Some time after the original events from Night, we find a proverbial last bastion of humanity in City, which is a city split between the slums and the tower where the elite reside. Somewhere between these two are the group that kills zombies and fetches essential supplies, with the use of a vehicle called Dead Reckoning, which is particularly well armoured and well armed. Naturally, we have our hero, Riley (Baker), who wishes to just grab a car and head north, hoping the situation there is going to be better, but we also have our bad-guy character in Cholo, who is looking out for himself and pledging his allegiance to the main man, Kaufman (Hopper). Naturally, this alliance deteriorates to where Cholo has no longer got a useful function and is deemed expendable, but he's not easy to kill and steals Dead Reckoning, leaving it up to retrieve it. Meanwhile, one particular Zombie (Big Daddy) is showing marked signs of intelligence and communication, which leads him to begin a rally of Zombie power to take the city.
I think it's fair to say that this probably got green-lit due to the double-whammy of the Dawn remake and Shaun Of The Dead, as it seemed to be in development hell for a few years. I also can't shift this niggling feeling that this is NOT the original script for Dead Reckoning either, due to certain lines such as "We don't negotiate with terrorists." which made the normal social commentary that underlines the previous movies seem more hackneyed. Ok, before we go there too much, let's answer a few questions - yes there's gore, yes the zombies are slow, yes Tom Savini cameos and yes Asia Argento is still hot. Ok the last one was for me purely, but after speed zombies in the Dawn remake (28 Days Later can't be a Zombie movie if the monsters aren't dead - kinda important condition for Zombie-hood), lumbering ones don't quite seem as threatening, although a group will make you run damn fast. The key difference in the zombies here is that they are more tactical than before which does give them more of a threat rating than shuffling along like a drunken hobo. But, for all the gore and cheap scares, of which only one worked for me, this seemed rather tame and plodding compared to both recent zombie movies and Romero's classic Dawn movie. As mentioned, even the sub-text isn't as obvious or notable here, even though it is supposedly taking a swipe at the Bush administration, which is a shame as Romero is normally very astute and clever with it, but here it's almost a passing thought and you just find yourself wanting more. I will say however, that for most people, Day was viewed similarly to how I see this and indeed, Day has grown on more people after subsequent viewings and a little time has passed.

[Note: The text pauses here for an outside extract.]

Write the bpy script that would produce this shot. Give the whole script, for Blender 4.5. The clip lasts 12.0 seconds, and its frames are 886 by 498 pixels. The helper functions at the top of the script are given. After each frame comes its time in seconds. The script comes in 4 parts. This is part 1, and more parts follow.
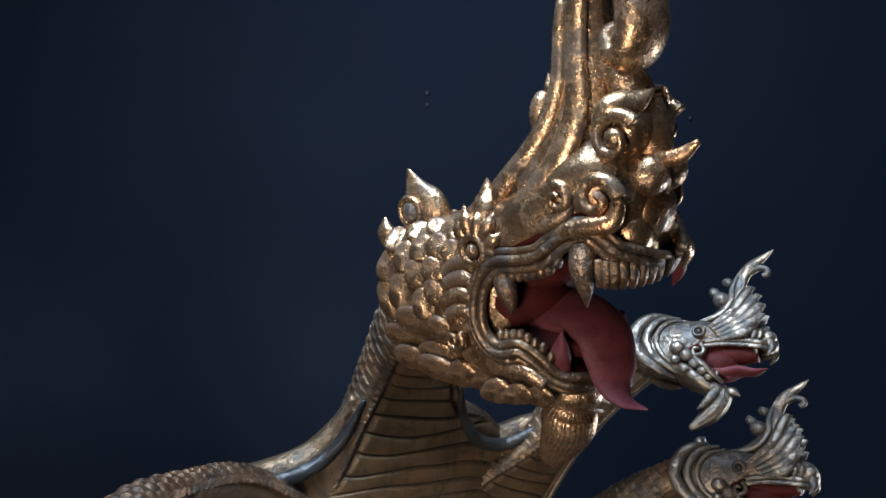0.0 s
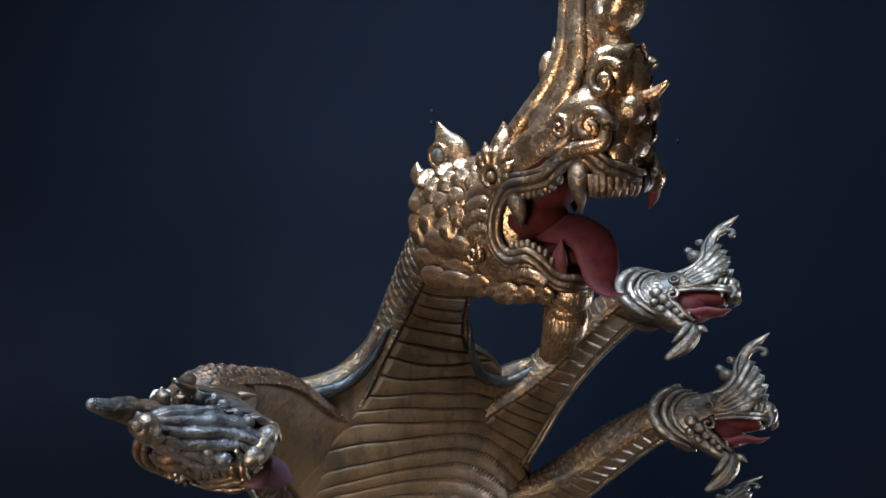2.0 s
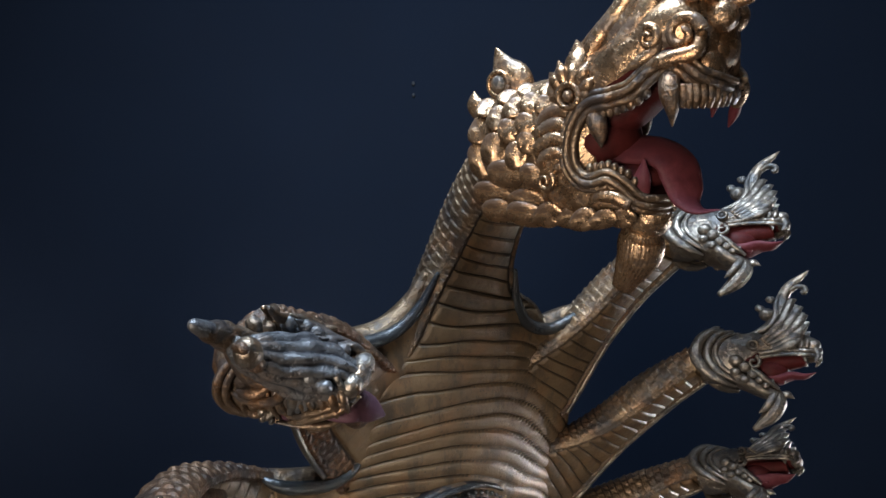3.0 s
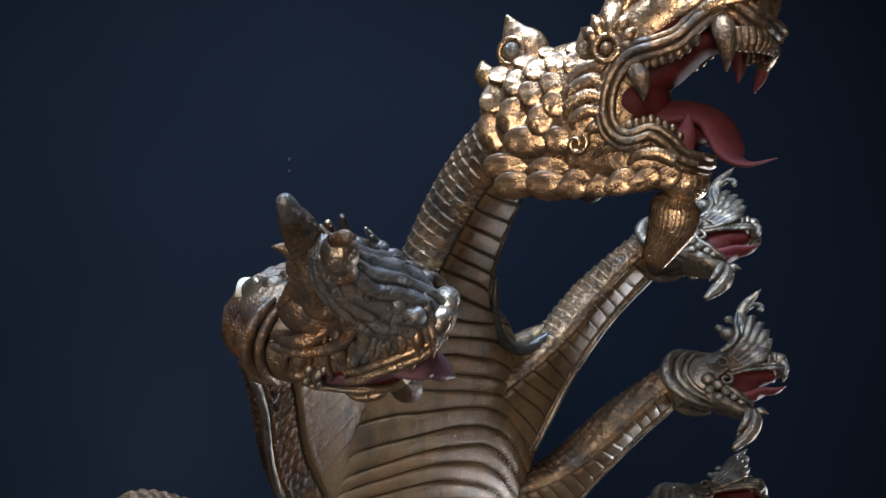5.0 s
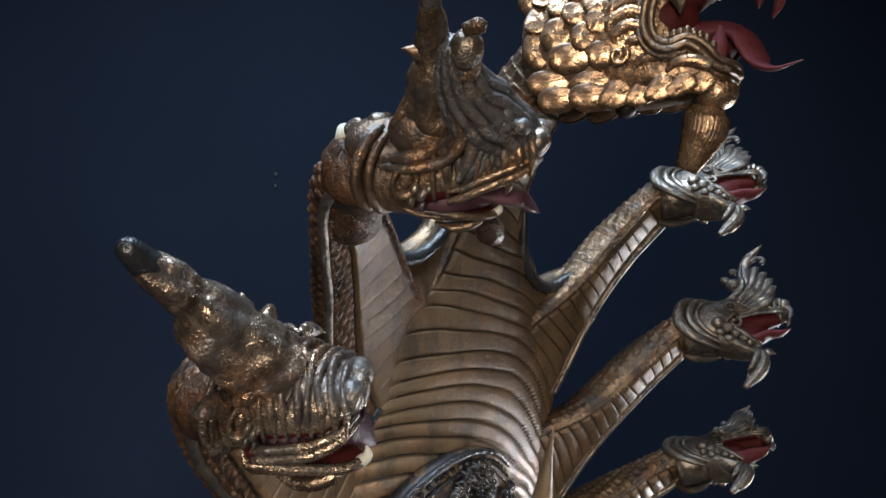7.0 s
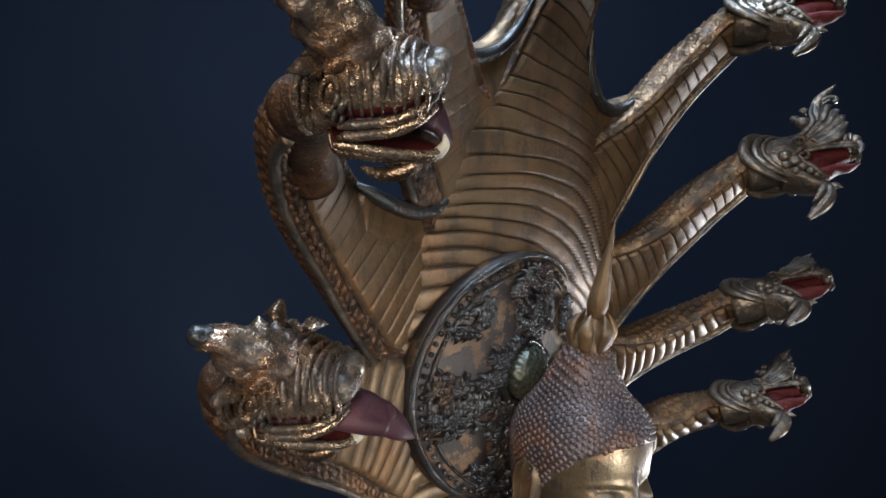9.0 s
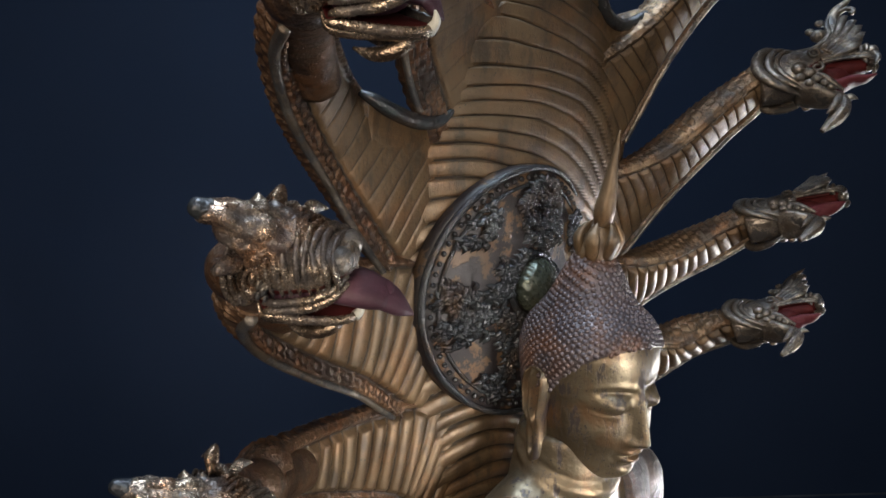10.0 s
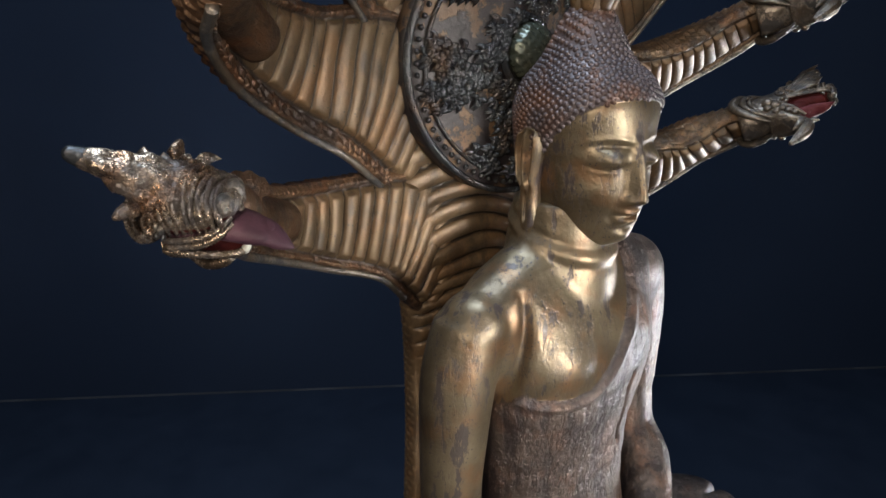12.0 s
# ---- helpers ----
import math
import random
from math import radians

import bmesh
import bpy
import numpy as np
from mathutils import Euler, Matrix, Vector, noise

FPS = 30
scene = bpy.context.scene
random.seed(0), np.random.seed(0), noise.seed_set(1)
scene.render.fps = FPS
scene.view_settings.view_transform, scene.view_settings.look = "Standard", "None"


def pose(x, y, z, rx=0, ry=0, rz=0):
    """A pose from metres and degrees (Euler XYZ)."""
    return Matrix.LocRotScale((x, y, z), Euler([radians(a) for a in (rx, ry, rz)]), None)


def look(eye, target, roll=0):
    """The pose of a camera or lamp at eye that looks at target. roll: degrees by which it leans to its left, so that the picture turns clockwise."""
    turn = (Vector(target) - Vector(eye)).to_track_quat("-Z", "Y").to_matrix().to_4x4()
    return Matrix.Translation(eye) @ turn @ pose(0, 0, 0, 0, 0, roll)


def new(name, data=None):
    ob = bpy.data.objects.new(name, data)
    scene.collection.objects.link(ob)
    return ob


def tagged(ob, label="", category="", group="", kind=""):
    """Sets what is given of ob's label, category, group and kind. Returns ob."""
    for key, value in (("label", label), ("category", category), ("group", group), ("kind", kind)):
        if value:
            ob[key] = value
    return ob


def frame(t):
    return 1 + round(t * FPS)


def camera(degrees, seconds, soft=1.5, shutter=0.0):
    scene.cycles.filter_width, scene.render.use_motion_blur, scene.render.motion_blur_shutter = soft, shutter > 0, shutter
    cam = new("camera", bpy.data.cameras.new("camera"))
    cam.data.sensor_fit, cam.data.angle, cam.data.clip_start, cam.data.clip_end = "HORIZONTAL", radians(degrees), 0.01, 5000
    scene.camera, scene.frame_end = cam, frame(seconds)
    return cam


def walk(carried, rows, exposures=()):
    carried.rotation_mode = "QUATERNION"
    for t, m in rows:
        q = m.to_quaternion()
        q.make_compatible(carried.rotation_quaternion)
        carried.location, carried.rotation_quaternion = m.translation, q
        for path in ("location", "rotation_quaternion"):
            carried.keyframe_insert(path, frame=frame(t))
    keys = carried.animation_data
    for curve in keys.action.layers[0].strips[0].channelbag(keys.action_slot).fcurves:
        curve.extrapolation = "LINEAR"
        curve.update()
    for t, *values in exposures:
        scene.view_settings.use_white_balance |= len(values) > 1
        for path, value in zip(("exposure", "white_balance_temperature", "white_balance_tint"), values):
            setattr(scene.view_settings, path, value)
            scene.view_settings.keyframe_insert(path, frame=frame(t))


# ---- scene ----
cam = camera(61.7, 12.0, soft=1.5)
METRES, EYE, TILT, LEAN, TURN = 1.0, 1.9, -18.1, 1.32, -31.35
ROWS = [
    (0.0, 0.0, 0.0, 0.0, -0.0, 0.0, 0.0),
    (0.5, -0.0125, -0.0278, -0.0298, -0.64, 1.03, -0.25),
    (1.0, -0.0227, -0.0657, -0.0584, -1.35, 1.97, -0.48),
    (1.5, -0.0252, -0.0974, -0.0812, -1.59, 2.72, -0.45),
    (2.0, -0.0261, -0.1254, -0.0947, -0.7, 2.87, -1.53),
    (2.5, -0.0508, -0.1096, -0.1214, 0.11, 2.67, -0.6),
    (3.0, -0.1226, -0.0908, -0.1465, -3.89, 2.12, 0.4),
    (5.0, -0.2608, 0.0297, -0.2538, -16.67, 10.84, 2.18),
    (5.5, -0.2825, 0.0484, -0.2844, -17.96, 13.83, 1.7),
    (6.0, -0.309, 0.0592, -0.3224, -19.31, 16.34, 1.91),
    (6.5, -0.3307, 0.0549, -0.3581, -19.52, 15.68, 2.29),
    (7.0, -0.3423, 0.0487, -0.3852, -19.73, 14.94, 2.64),
    (9.0, -0.3548, 0.0596, -0.5119, -15.97, 9.41, 0.34),
    (9.5, -0.346, 0.0539, -0.5332, -14.45, 7.87, 0.92),
    (10.0, -0.3393, 0.0529, -0.5606, -13.92, 6.35, 1.1),
    (10.5, -0.3273, 0.0558, -0.5943, -14.35, 4.8, 1.41),
    (11.0, -0.3123, 0.0701, -0.6367, -14.52, 3.17, 1.69),
    (11.5, -0.3129, 0.085, -0.6753, -13.67, 1.42, 1.66),
    (12.0, -0.312, 0.0897, -0.7113, -12.96, 0.23, 2.13),
]
START = pose(-0.262, -0.567, EYE, TILT, LEAN, TURN)
walk(cam, [(t, START @ pose(METRES * x, METRES * y, METRES * z, 90 + pitch, roll, yaw)) for t, x, y, z, yaw, pitch, roll in ROWS])

FLOOR = -0.16                       # studio floor
WALL_N = Vector((0.622, 0.783, 0))  # the backdrop faces the camera
WALL_D = 1.76

# ---- light ----
world = bpy.data.worlds.new("studio_world")
scene.world = world
world.use_nodes = True
world.node_tree.nodes["Background"].inputs[0].default_value = (0.5, 0.6, 0.8, 1)
world.node_tree.nodes["Background"].inputs[1].default_value = 0.02


def softbox(name, eye, target, width, height, watts, colour, spread):
    lamp = bpy.data.lights.new(name, "AREA")
    lamp.shape, lamp.size, lamp.size_y = "RECTANGLE", width, height
    lamp.energy, lamp.color, lamp.spread = watts, colour, radians(spread)
    ob = new(name, lamp)
    ob.matrix_world = look(eye, target)
    return ob


softbox("key_softbox", (-0.15, -1.75, 0.92), (-0.12, 0.0, 0.80), 0.7, 0.7, 3.3, (1.0, 0.94, 0.87), 32)
softbox("warm_softbox", (-1.65, -1.05, 1.72), (0, 0, 1.40), 0.5, 0.9, 14.0, (1.0, 0.83, 0.66), 120)
softbox("top_softbox", (-0.25, 0.05, 3.05), (0.0, 0.1, 1.2), 0.9, 0.9, 58, (0.68, 0.83, 1.0), 150)
softbox("side_softbox", (1.7, -0.50, 0.50), (0.34, -0.06, 1.20), 0.4, 1.0, 2.1, (0.94, 0.96, 1.0), 28)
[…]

I'd be lying if I said the acting was superb, as it's strictly B-movie level with cheese supplied aplenty by Dennis Hopper - whasupwitdat? Oh how the once cool have fallen. Leguizamo just plain irks me, Argento looks great but has no real need to stretch thespian muscles here and Baker is ok, but forgettable. It's a sad day when you name the best acting to a zombie, but Big Daddy has a warmth to him in the same way Bub did and you find a level of sympathy here as well, but not to the same degree as Bub. Visually, it's quite stylish in a bleak, apocalyptic way, with some nice use of the dark/shadows to increase tension.
Dialogue throughout the movie is frequently cheesy too, from “Well let's just....f****** blast our way through them” to “What was built to keep people safe is going to keep them inside”. It's just one step above another alleged blockbuster this year that has just as bad a script, although in fairness to this, it's not AS bad as that. There certainly seems to be a focus on spending the budget for movies recently on spectacle over substance and this does suffer from that which is unfortunate. Maybe if this wasn't or didn't feel quite so rushed, then I wouldn't feel as cheated as I do, but then maybe in 5 years time, I'll watch again and reflect that it's not as bad as I think it is currently.